The hybrid auto has become the technological basis for a transportation system that can drastically reduce the amount of petroleum necessary to keep our economy moving. Powered either by electric motors or fuel engines, hybrids could eventually run on biofuels and/or hydrogen. The possibility is that through a combination of technology and development of biofuel resources on agricultural lands, we could someday grow enough fuel stock to dramatically reduce petroleum consumption.

Hybrids save energy by not running the engine when the vehicle is stopped and not using the engine to propel the car from a full stop, the most wasteful (and polluting) part of driving. The 2005 Toyota Prius is rated at 60 miles per gallon in town and 51 mpg on the highway.

Hybrid batteries are charged with electricity generated by the engine (or via a regenerative braking system).

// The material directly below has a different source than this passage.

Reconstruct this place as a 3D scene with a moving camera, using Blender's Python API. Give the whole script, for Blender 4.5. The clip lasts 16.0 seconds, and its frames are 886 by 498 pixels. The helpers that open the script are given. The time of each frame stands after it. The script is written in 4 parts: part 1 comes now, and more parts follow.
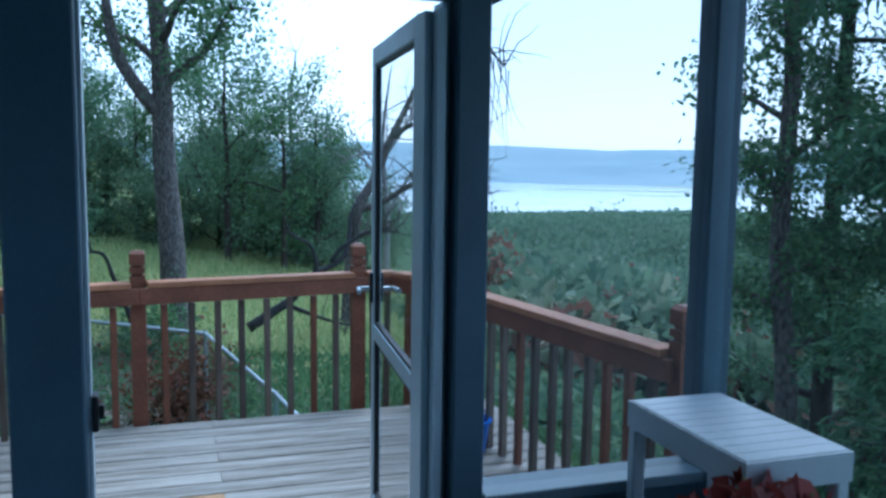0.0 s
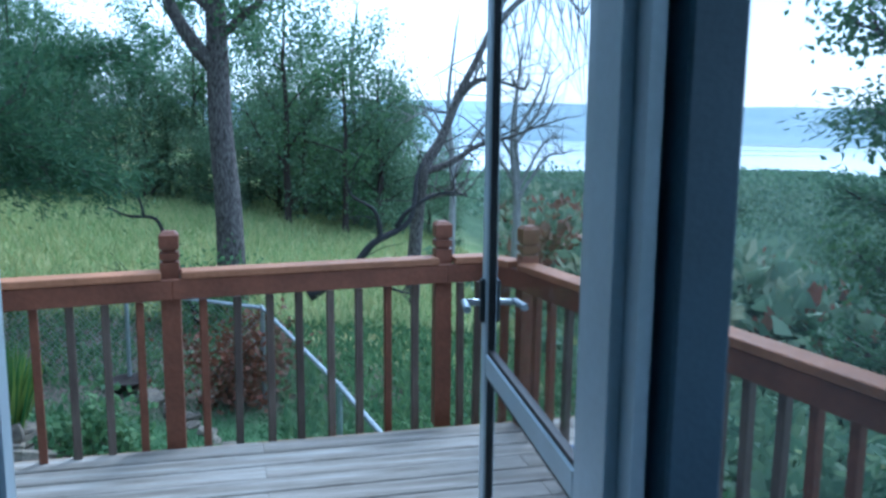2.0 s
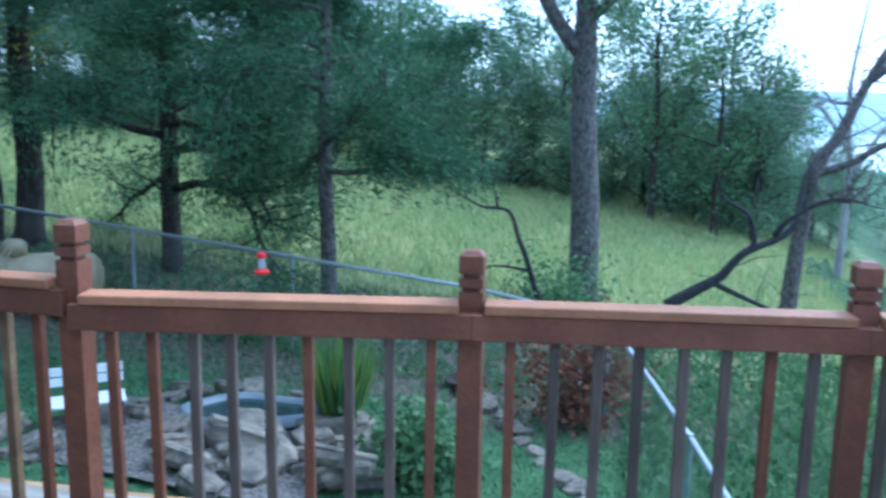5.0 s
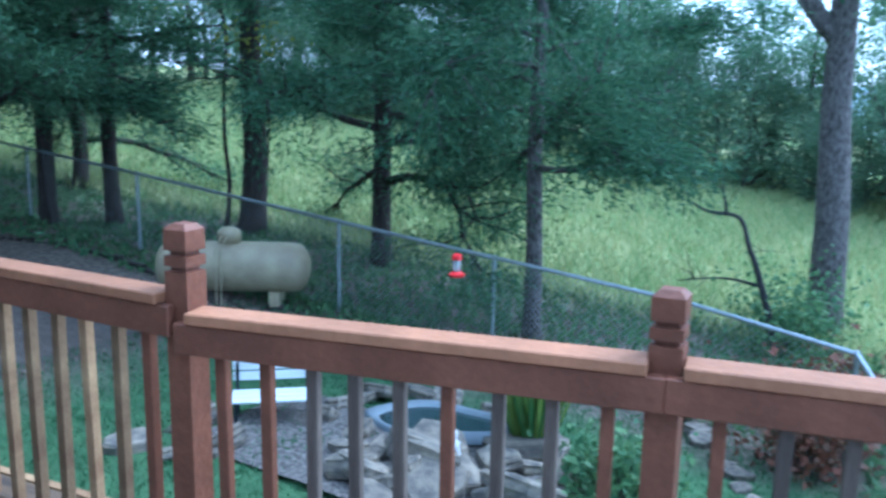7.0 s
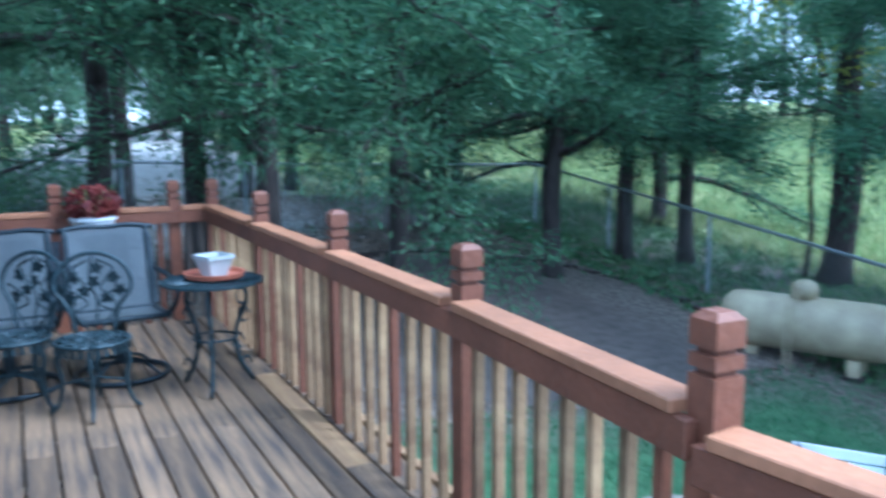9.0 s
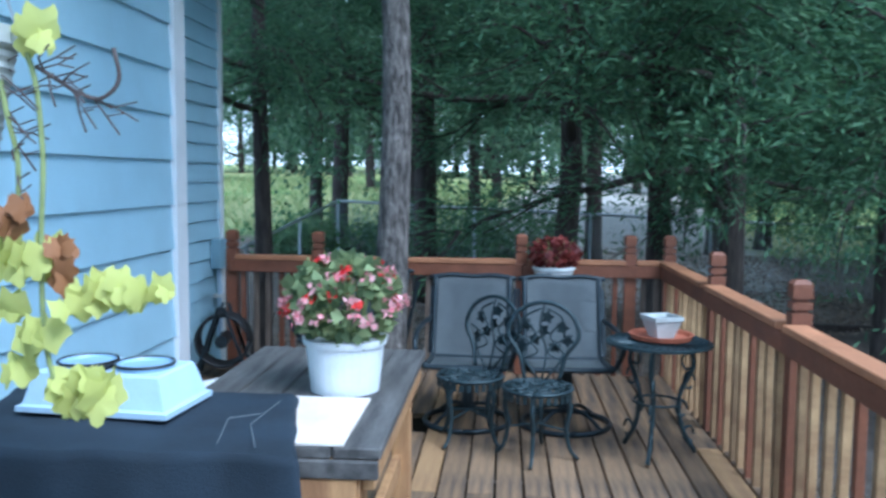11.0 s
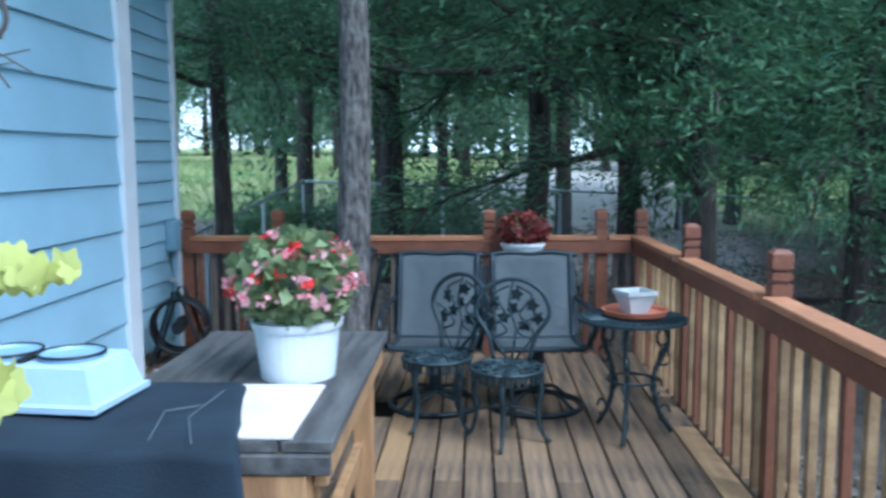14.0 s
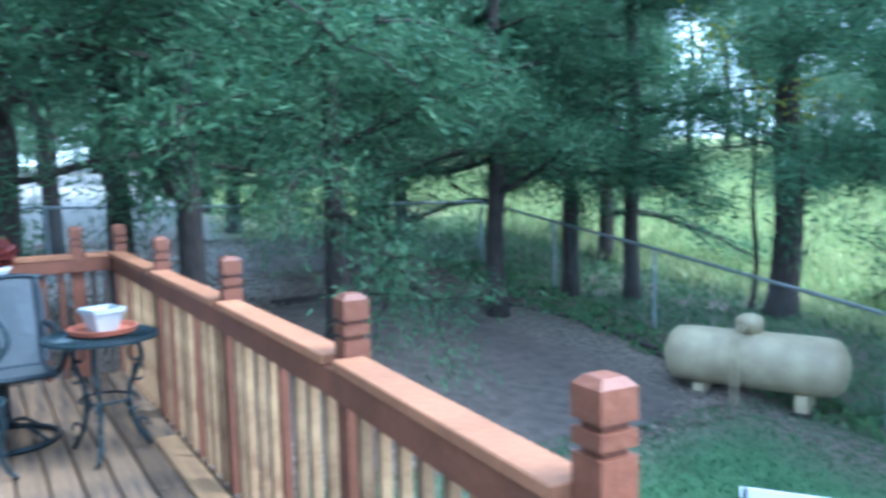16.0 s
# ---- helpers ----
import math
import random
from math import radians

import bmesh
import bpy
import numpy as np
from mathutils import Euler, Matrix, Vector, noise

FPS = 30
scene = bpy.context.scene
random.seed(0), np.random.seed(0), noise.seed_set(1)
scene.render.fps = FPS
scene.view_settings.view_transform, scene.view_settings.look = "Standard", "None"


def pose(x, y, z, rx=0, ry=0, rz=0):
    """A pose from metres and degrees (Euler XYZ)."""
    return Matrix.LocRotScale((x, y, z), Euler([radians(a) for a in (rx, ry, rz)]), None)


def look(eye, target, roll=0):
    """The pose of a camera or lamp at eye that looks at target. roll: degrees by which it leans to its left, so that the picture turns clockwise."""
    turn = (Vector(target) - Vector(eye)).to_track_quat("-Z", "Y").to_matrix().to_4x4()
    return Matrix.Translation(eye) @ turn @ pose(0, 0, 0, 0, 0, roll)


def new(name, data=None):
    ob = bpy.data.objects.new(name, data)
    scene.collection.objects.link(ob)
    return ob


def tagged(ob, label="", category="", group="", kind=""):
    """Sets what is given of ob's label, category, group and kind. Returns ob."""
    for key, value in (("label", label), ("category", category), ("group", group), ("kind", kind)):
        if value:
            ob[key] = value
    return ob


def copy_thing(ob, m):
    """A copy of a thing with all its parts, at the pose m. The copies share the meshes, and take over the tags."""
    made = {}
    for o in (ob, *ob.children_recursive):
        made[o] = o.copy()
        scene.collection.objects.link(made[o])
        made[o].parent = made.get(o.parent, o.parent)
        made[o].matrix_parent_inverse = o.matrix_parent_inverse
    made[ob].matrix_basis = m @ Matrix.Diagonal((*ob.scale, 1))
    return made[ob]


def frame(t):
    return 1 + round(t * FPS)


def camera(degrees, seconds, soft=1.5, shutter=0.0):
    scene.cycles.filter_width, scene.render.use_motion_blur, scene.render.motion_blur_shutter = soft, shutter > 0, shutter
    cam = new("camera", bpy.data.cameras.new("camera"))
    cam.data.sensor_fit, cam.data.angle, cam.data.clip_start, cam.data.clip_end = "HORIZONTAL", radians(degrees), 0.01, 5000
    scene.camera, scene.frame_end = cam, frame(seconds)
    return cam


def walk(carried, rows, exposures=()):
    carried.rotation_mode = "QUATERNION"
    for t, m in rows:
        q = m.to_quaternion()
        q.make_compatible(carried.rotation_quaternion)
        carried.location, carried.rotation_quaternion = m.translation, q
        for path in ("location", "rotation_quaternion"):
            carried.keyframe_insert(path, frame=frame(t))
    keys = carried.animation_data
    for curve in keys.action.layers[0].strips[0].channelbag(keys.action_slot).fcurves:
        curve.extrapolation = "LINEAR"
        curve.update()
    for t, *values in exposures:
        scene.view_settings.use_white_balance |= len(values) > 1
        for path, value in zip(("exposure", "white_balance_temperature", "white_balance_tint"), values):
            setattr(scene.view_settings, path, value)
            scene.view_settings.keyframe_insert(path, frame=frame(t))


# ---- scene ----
cam = camera(55.0, 16.0, soft=2.8, shutter=0.5)
PATH = [
    (0, (1.257, -0.67, 1.667), (1.875, 1.219, 1.444), 0.8),
    (0.5, (1.314, -0.382, 1.668), (1.921, 1.507, 1.419), 1.3),
    (1, (1.342, -0.062, 1.679), (1.912, 1.831, 1.373), 0.8),
    (1.5, (1.36, 0.224, 1.652), (1.867, 2.131, 1.325), 0.6),
    (2, (1.375, 0.505, 1.641), (1.858, 2.419, 1.321), 0.6),
    (2.5, (1.369, 0.741, 1.602), (1.804, 2.669, 1.301), 1.1),
    (3, (1.414, 0.994, 1.582), (1.675, 2.95, 1.256), 0.9),
    (3.5, (1.463, 1.199, 1.567), (1.576, 3.164, 1.214), 0.9),
    (4, (1.495, 1.411, 1.571), (1.508, 3.379, 1.216), 1.2),
    (4.5, (1.493, 1.583, 1.579), (1.352, 3.545, 1.22), 1.8),
    (5, (1.515, 1.7, 1.609), (1.168, 3.638, 1.257), 1.0),
    (7.5, (1.427, 2.677, 1.553), (0.368, 4.328, 1.165), 0.5),
    (8, (1.299, 2.845, 1.539), (-0.043, 4.277, 1.158), -0.4),
    (8.5, (1.152, 2.995, 1.543), (-0.421, 4.184, 1.208), -0.1),
    (9, (1.038, 3.084, 1.573), (-0.729, 3.975, 1.278), -0.4),
    (9.5, (0.902, 3.204, 1.566), (-1.001, 3.772, 1.335), -0.8),
    (10, (0.948, 3.209, 1.602), (-1.025, 3.478, 1.413), -0.1),
    (12.5, (0.644, 3.196, 1.544), (-1.319, 2.859, 1.361), -0.1),
    (13, (0.627, 3.193, 1.542), (-1.342, 2.902, 1.346), -0.0),
    (13.5, (0.611, 3.2, 1.537), (-1.369, 3.002, 1.33), 0.3),
    (14, (0.613, 3.235, 1.533), (-1.374, 3.161, 1.319), -0.3),
    (14.5, (0.634, 3.267, 1.533), (-1.349, 3.411, 1.313), -0.1),
    (15, (0.741, 3.335, 1.552), (-1.205, 3.749, 1.343), -0.6),
    (15.5, (0.781, 3.356, 1.556), (-1.079, 4.064, 1.357), -0.4),
    (16, (0.834, 3.471, 1.551), (-0.895, 4.455, 1.344), -1.4),
]
EXPOSURES = [(0, 0.86, 4600, 4), (2, 1.16, 4600, 5), (3.5, 1.36, 4560, 6), (8, 1.86, 4300, 6), (9.5, 2.05, 4420, 6), (10.2, 1.85, 4620, 6), (12.5, 1.36, 4850, 3), (14, 1.6, 4760, 4), (15, 2.05, 4580, 6), (16, 2.48, 4480, 5)]
walk(cam, [(t, look(eye, target, roll)) for t, eye, target, roll in PATH], EXPOSURES)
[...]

One promising development in hybrid technology research is the expansion of battery capacity that allows the vehicle to recharge from any electrical outlet and/or embedded solar panels in the vehicle's roof.

Eventually, hybrid engines should be capable of running on either biofuels or hydrogen. Currently, the nation already boasts some 4 million flexible fueled vehicles or FFVs. And it cost automakers only $140 more per vehicle for an engine that runs on any proportion of gasoline or biofuels compared with a tradition gasoline-operated engine.

FFVs are only useful, of course, if pumps at gas stations contain high proportions of hydrogen or biofuels. Hawai'i leads the nation in biodiesel technology development and boasts biodiesel plants on Maui and O'ahu. As far as electric delivery systems, outlets can be found virtually everywhere, and the sun is a ubiquitous source of solar trickle charging.

On average, flexible-fuel, plug-in or solar trickle-charge hybrids would travel about 70 percent on electricity and about 30 percent on biofuels. Urban drivers conceivably could drive solely on electricity while rural residents might use biofuels and/or hydrogen to meet 75 percent of their driving needs.

The reduction in the need for gas and diesel makes it possible for biofuels and hydrogen to become genuine substitutes for petroleum. We don't have sufficient land area to grow enough biofuels to displace all our current petroleum transportation fuels. But we do have enough to displace all of our petroleum transportation fuels when electricity and hydrogen satisfy 70 percent of our driving needs.

On the engine side, Hawai'i could easily produce sufficient biofuels to displace every last drop of petroleum. Remember that we have an abundance of idle agricultural land because of the demise of sugar. On the electricity side, Hawai'i is rich in renewable energy sources such as wind, solar and waves. This electricity could be stored in the larger battery packs of plug-in hybrids or used to crack hydrogen from water.

I bought my Honda hybrid from an old surfing buddy at Honda Windward because I was pretty certain that gas was going to be $3 a gallon this year. I was wrong. We may yet see $4 a gallon, but we will never see $2 gas again.

We all recognize the gas price-cap law is flawed. Ultimately, consumers must control the market, not politicians. Many consumers can dramatically cut their fuel costs by purchasing biofuel and hybrid vehicles. With incentives in the future, hydrogen will be economically viable and environmentally clean. A big bonus is energy independence for Hawai'i that immunizes us geopolitically from the oil cartels. Hawai'i cannot afford another 10, 20 or 30 years of stagnation in the energy tar pits of fossil-fuel dependence. We really must be futuristic, innovative and bold. Let's do it.

State Sen. Fred Hemmings, R-25th (Kailua, Waimanalo, Hawai'i Kai), wrote this commentary for The Advertiser.

Honda Motor Co. president Takeo Fukui showed the redesigned 2006 Civic Hybrid to reporters in Tokyo last month. The compact sedan with a small gasoline engine and a hybrid electric motor is said to get 45 to 50 miles to a gallon of gas. State Sen. Fred Hemmings argues that hybrid-power vehicles could be the foundation for building a Hawai'i that is no longer dependent on foreign petroleum.